Offline reinforcement learning is concerned with $\mathbb{E}[R \mid s, a]$ , i.e. it could be seen as implementing EDT, which comes with its known shortcomings from confounders and spurious correlations. Online RL addresses this issue by implementing an exploration mechanism (e.g. $\epsilon$ -greedy or softmax sampling) that serves as a causal intervention: by means of sampling actions, the algorithm approximates $\mathbb{E}[R \mid s, do(a)]$ and online RL algorithms could be seen as an implementation of CDT.

Value-based online RL is therefore unsound in Newcomblike environments: the Bellman equation assumes an MDP structure and conflates $Q$ -values for the same $(s,a)$ -pair coming from different policies $\pi$ . On the other hand, in the open-box case of predictors with access to the seed, policy gradient methods already operate at the level of pre-committed policies. This is the UDT setup and converged policy gradient policies should be optimal.

We will leave open the questions of predictors for stochastic policies as it would likely require a proper adversarial objective for the predictor, and of treating the learning process as an environment instead of the converged policy. The latter is the question of alignment and requires a separate post.

Performative RL and Multi-Agent RL

As mentioned above, value-based RL relies on the Bellman equation for MDPs, which is false for general NDPs where the environment dynamics $T(s, \pi)$ may depend upon the full policy as well as the reward $R(s, \pi)$ . Performative reinforcement learning studies reinforcement learning where the environment depends upon a policy $\mu$ . The overall objective is hence of the form $J(\pi, \mu)$ and the Newcombike case is where $\mu = \pi$ , i.e. $J(\pi, \pi)$ . Unlike in the case of MDPs, the performative Bellman equation no longer lends itself to an iteration algorithm for computing $Q$ -values. Policy-gradient methods instead can be salvaged: the performative policy gradient theorem adds the additional terms resulting from environment drift $\nabla_\theta \log T_\theta$ and $\nabla_\theta R_\theta$ that are dropped in MDPs where $T$ and $R$ do not depend on $\theta$ .

Whether we actually have access to differentiable environment dynamics depends upon the setup. The only situation where $\theta$ could currently be used realistically in the environment is by running inference on the policy, in which case the situation is dealt with by game-theoretic approaches to multi-agent reinforcement learning. This is likely the correct setup for studying such problems in machine learning in practice: it is stochastic by design, does not search for discrete rational decision rules in vain, but uses the established notions of policy optimization, equilibria and convergence to solve problems without closed-form solution.

In practice, having access to differentiable environment dynamics $T(s,\pi)$ is rare. The realistic scenario where $\pi$ directly influences the environment is when the environment - or another agent within it - runs inference on the policy. This shifts the framework from single-agent performative RL to Multi-Agent Reinforcement Learning (MARL).

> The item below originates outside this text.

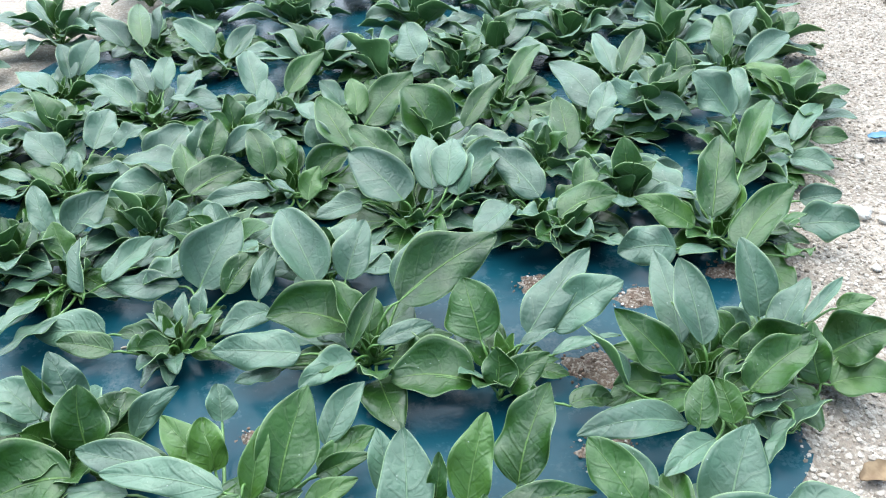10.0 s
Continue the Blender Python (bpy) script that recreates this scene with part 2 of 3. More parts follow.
def scatter(name, places, sizes, mat, rng, label, category):
    """Many small irregular grains as one mesh."""
    k = len(places)
    s = sizes[:, None, None] * rng.uniform(0.6, 1.25, (k, 1, 3)) * np.array((1, 1, 0.7))
    v = ICO[None] * rng.uniform(0.75, 1.2, (k, 12, 1)) * s
    ang = rng.uniform(0, 6.28, k)
    c, sn = np.cos(ang)[:, None], np.sin(ang)[:, None]
    v = np.stack((v[..., 0] * c - v[..., 1] * sn, v[..., 0] * sn + v[..., 1] * c, v[..., 2]), -1) + places[:, None]
    f = (ICO_FACES[None] + (np.arange(k) * 12)[:, None, None]).reshape(-1, 3)
    return tagged(mesh_object(name, v.reshape(-1, 3).tolist(), f.tolist(), [mat], smooth=False), label, category, kind="stuff")


rng = np.random.default_rng(4)
n = 16000
a, b = rng.uniform(-0.03, 0.33, n), rng.uniform(-0.3, 2.6, n)
pl = EDGE + a[:, None] * ACROSS + b[:, None] * ALONG
pl[:, 2] = [path_height(p[0], p[1], 0, 0) + 0.001 for p in pl]
scatter("gravel", pl, 0.0014 + 0.0042 * rng.random(n) ** 2.5, PEBBLE, rng, "loose pale gravel and grit on the path", "gravel")


def stone(x, y, r, flat=0.6):
    """A rounded stone lying on the path."""
    bm = bmesh.new()
    bmesh.ops.create_icosphere(bm, subdivisions=2, radius=r)
    for v in bm.verts:
        v.co *= 1 + 0.35 * noise.noise(v.co * (1.3 / r) + Vector((x * 9, y * 9, 0)))
        v.co.z *= flat
    me = bpy.data.meshes.new("stone")
    bm.to_mesh(me)
    bm.free()
    me.materials.append(STONE)
    for p in me.polygons:
        p.use_smooth = True
    ob = new("stone", me)
    ob.location = (x, y, r * flat * 0.45 - 0.004)
    return tagged(ob, "small pale rounded stone lying on the gritty path", "stone", "stones on the path")


for sx, sy, sr in ((1.054, 1.383, 0.02), (1.09, 1.36, 0.012), (1.245, 1.95, 0.02), (1.0, 1.2, 0.009), (1.16, 1.62, 0.011)):
    stone(sx, sy, sr)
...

MARL provides the machine learning framework for dealing with Newcomblike decision processes without the need for a discrete rational decision rule such as FDT. Game-theoretic RL treats the predictor as a player, is stochastic by design and provides the notion of convergence to joint equilibria which captures that of optimal behavior.

References

Gerstgrasser, Matthias, and David C. Parkes. "Oracles & followers: Stackelberg equilibria in deep multi-agent reinforcement learning." International Conference on Machine Learning. PMLR, 2023.

Joyce, James M. The foundations of causal decision theory. Cambridge University Press, 1999. Chapter PDF.

Yudkowsky, Eliezer, and Nate Soares. "Functional decision theory: A new theory of instrumental rationality." Arxiv.